- THE PROBLEM
Extract each line bearing the word "roll".

- DATA BLOCK

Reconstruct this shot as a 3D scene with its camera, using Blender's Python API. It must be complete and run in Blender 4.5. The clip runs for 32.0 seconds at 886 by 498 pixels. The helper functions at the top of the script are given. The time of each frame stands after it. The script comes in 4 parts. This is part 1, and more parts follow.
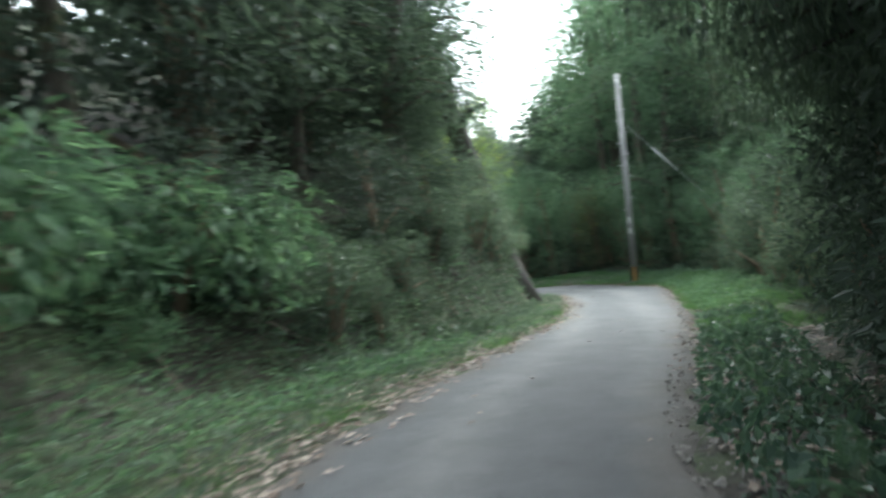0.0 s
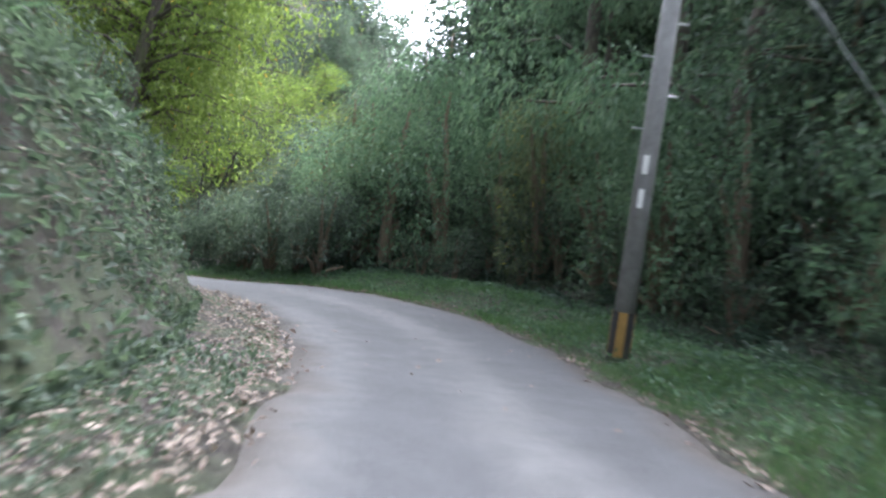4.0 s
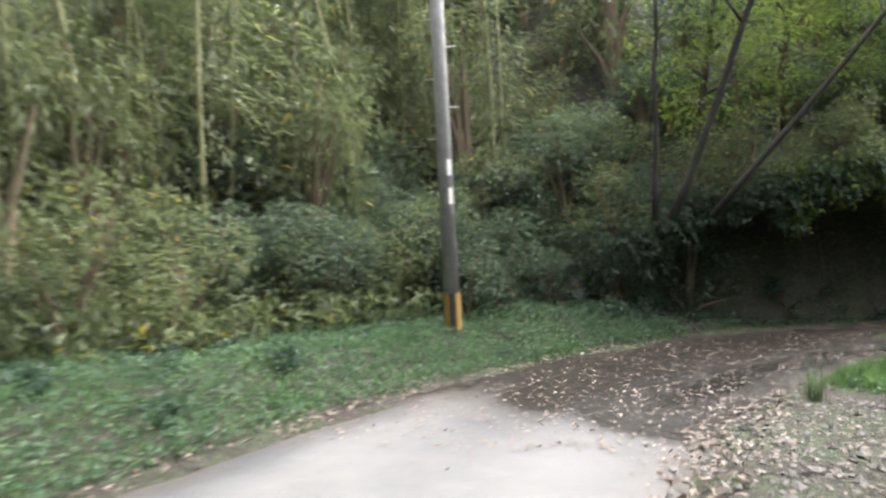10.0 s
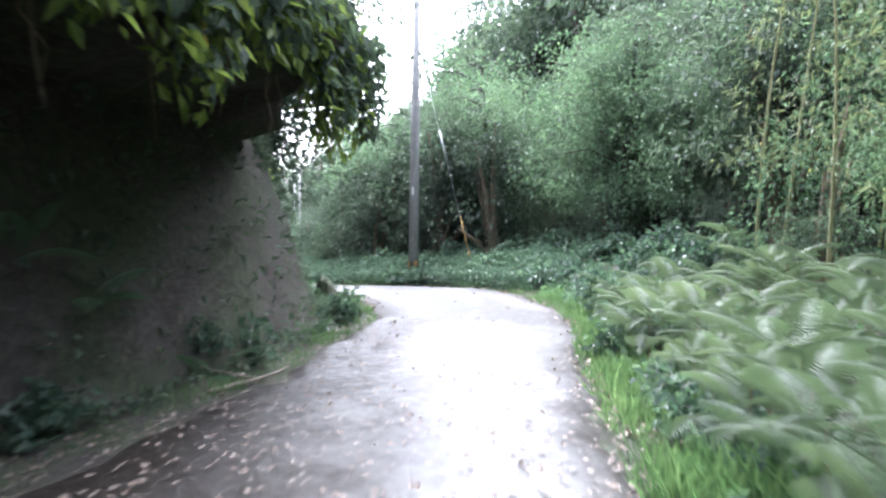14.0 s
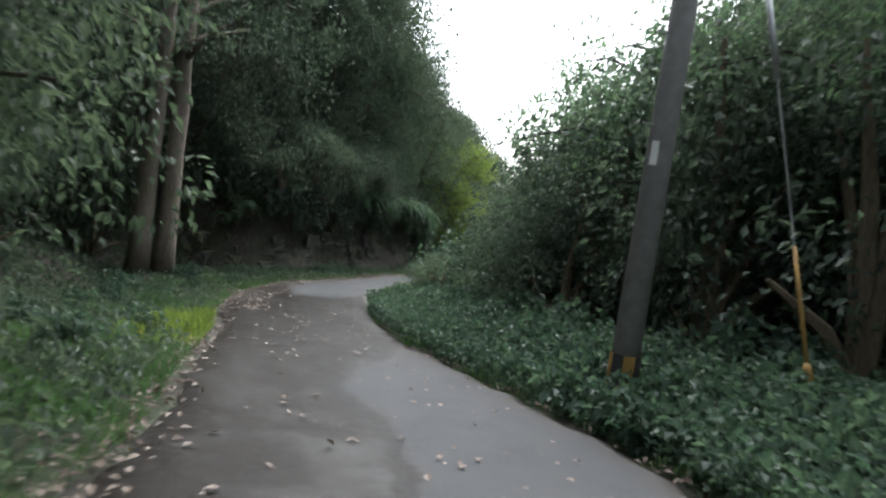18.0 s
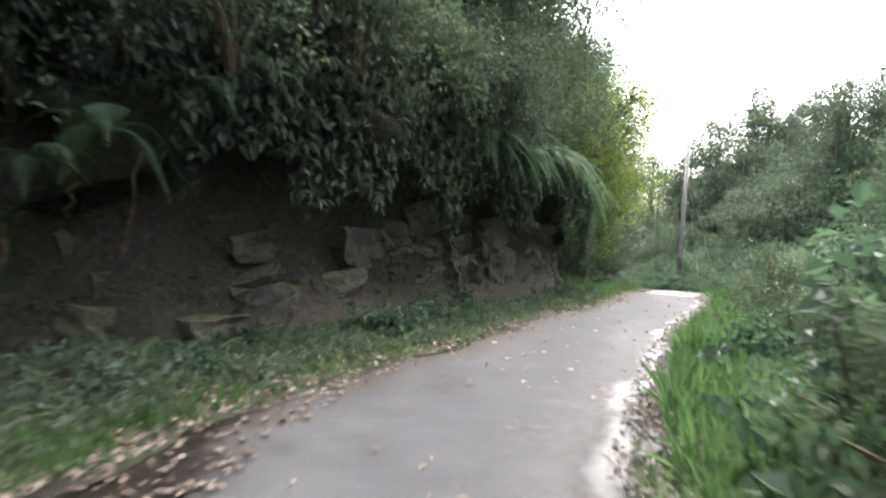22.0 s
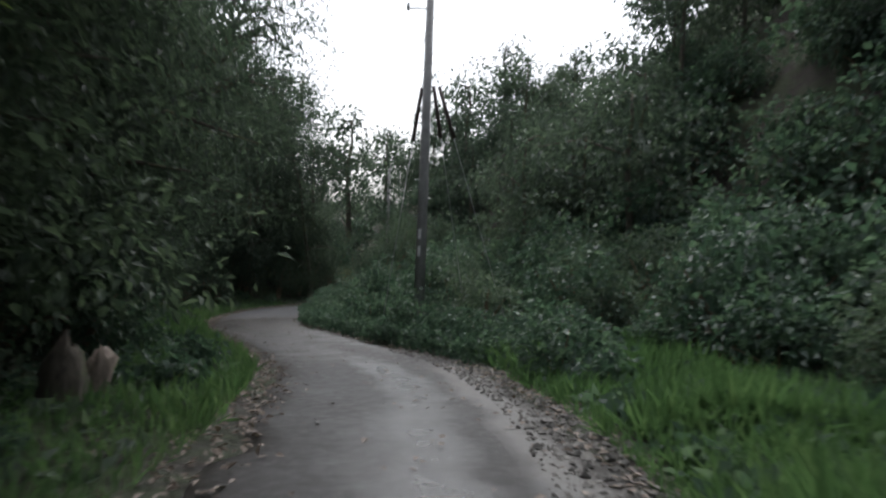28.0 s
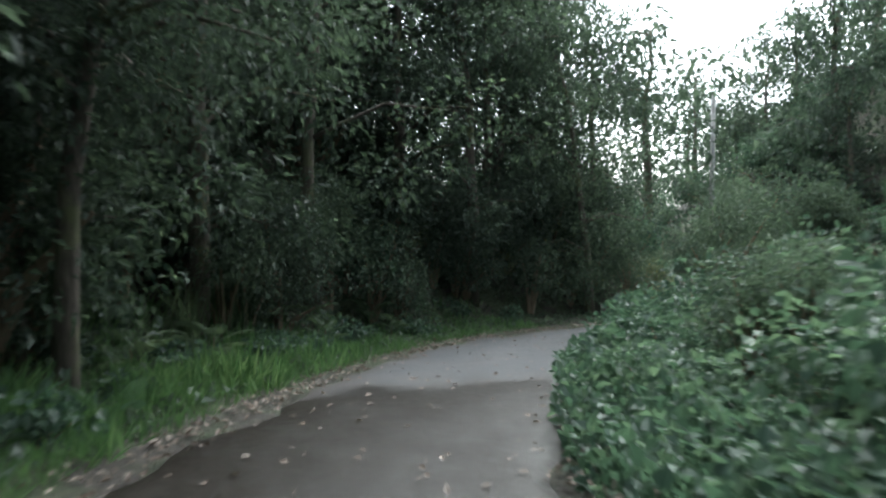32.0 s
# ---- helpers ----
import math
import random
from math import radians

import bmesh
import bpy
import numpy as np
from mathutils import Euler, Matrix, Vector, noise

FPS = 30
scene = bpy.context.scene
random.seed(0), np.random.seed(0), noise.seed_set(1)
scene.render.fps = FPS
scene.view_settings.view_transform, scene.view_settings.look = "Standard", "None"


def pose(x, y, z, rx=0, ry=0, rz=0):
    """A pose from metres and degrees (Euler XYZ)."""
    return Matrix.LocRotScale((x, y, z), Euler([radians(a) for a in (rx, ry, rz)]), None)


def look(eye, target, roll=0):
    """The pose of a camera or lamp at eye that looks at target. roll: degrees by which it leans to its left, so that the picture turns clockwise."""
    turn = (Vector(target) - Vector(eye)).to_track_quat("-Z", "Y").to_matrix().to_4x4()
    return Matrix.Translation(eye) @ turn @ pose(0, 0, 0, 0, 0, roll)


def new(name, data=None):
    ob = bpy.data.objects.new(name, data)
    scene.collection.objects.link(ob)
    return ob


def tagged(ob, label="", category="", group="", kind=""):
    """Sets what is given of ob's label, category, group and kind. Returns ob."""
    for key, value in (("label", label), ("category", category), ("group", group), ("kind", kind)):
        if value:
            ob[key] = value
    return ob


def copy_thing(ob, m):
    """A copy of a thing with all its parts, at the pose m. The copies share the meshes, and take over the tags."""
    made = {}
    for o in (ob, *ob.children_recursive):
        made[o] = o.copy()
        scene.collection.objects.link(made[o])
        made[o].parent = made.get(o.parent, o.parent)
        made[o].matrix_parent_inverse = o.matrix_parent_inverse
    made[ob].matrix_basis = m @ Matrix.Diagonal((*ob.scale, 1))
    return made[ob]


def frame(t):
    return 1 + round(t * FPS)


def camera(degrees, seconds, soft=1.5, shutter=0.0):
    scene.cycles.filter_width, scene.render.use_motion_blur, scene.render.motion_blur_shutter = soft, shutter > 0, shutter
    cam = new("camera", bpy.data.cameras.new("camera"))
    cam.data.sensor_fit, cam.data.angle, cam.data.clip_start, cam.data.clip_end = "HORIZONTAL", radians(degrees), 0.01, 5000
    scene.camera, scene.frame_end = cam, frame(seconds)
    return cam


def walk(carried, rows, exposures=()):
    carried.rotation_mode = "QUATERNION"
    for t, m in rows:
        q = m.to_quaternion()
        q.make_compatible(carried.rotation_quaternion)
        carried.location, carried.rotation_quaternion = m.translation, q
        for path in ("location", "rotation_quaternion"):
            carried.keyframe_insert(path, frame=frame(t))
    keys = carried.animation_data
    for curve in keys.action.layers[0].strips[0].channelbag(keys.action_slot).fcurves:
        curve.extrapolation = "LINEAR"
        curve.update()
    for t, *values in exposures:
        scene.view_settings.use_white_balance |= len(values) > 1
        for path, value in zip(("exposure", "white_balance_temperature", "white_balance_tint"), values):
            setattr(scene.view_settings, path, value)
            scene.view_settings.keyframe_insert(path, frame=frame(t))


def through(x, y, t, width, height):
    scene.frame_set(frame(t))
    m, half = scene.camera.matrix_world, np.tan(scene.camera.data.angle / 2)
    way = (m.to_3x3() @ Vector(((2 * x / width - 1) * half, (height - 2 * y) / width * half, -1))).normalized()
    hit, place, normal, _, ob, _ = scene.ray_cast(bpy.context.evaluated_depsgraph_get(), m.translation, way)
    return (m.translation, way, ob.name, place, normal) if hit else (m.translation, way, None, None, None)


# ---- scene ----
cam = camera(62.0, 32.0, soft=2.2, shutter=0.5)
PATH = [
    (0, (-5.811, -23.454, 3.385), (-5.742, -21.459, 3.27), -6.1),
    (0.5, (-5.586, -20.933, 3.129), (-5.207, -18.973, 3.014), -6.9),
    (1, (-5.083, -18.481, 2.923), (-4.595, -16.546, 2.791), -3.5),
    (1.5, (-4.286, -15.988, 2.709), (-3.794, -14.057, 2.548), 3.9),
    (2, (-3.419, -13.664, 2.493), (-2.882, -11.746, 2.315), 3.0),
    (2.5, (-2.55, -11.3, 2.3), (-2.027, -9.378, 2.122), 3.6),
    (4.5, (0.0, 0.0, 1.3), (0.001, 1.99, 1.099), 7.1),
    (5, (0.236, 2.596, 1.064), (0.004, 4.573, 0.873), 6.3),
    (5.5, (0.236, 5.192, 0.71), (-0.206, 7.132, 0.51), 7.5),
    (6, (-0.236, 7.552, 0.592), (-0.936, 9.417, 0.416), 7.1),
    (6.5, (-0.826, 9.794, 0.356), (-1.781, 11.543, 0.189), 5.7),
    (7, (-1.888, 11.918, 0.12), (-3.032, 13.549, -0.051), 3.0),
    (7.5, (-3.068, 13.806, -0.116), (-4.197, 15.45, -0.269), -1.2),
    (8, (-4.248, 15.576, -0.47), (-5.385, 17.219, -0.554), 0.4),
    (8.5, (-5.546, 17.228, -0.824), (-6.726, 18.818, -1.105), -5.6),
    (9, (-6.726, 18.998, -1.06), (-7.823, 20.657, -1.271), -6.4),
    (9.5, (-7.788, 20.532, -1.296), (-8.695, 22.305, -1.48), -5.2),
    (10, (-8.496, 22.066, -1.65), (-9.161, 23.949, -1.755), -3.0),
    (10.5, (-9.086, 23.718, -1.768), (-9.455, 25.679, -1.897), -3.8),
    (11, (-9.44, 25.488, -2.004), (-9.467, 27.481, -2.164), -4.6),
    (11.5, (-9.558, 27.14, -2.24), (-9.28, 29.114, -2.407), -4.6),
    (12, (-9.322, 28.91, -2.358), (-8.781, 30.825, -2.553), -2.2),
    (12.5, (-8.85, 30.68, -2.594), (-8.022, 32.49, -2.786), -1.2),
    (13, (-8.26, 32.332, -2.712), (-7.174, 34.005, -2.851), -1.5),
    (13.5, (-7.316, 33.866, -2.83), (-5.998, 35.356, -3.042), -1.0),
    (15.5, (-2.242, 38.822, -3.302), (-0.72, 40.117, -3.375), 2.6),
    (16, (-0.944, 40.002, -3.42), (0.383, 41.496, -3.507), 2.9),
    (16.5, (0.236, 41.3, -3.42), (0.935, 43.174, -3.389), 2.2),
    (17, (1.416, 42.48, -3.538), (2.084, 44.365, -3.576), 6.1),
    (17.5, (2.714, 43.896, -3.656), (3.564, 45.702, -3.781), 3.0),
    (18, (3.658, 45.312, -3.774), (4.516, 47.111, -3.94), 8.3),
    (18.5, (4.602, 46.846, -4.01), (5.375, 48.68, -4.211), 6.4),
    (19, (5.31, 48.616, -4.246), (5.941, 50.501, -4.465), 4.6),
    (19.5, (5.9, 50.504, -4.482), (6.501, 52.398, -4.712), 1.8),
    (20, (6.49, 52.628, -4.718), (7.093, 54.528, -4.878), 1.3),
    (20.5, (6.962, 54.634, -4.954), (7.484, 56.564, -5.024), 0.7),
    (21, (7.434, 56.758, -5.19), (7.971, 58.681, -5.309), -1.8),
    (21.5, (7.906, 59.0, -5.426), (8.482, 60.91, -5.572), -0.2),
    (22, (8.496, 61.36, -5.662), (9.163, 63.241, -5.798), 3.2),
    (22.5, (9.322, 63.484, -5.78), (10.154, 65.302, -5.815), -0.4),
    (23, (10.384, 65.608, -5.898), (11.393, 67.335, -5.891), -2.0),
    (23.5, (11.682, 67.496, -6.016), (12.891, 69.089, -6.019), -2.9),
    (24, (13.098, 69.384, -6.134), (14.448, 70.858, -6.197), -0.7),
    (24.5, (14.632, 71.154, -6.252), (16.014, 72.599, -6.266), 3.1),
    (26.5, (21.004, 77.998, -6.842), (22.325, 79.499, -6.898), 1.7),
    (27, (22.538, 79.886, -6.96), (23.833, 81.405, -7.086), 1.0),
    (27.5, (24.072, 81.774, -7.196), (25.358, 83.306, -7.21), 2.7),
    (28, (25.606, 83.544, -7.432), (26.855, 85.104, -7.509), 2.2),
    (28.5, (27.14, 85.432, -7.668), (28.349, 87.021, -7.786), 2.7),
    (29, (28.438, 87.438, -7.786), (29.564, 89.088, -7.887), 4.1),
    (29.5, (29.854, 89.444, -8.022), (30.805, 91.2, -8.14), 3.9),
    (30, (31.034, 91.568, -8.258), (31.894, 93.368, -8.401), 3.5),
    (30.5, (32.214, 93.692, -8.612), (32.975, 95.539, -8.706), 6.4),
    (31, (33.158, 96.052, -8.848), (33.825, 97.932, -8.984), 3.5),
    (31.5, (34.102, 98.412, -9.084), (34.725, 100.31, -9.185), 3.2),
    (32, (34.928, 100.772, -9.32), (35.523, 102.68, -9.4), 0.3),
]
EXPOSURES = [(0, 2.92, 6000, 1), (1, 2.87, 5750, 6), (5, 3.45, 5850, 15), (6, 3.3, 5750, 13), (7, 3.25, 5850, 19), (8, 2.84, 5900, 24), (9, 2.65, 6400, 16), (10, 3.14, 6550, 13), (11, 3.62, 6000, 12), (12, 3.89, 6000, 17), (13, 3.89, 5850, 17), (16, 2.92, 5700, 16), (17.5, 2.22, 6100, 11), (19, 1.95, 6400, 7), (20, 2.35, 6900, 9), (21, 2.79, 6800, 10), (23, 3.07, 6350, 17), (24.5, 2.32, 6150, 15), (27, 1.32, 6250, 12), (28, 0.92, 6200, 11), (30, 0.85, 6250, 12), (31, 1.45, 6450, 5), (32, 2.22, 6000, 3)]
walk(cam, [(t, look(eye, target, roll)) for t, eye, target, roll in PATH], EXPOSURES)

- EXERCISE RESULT
def look(eye, target, roll=0):
    """The pose of a camera or lamp at eye that looks at target. roll: degrees by which it leans to its left, so that the picture turns clockwise."""
    return Matrix.Translation(eye) @ turn @ pose(0, 0, 0, 0, 0, roll)
walk(cam, [(t, look(eye, target, roll)) for t, eye, target, roll in PATH], EXPOSURES)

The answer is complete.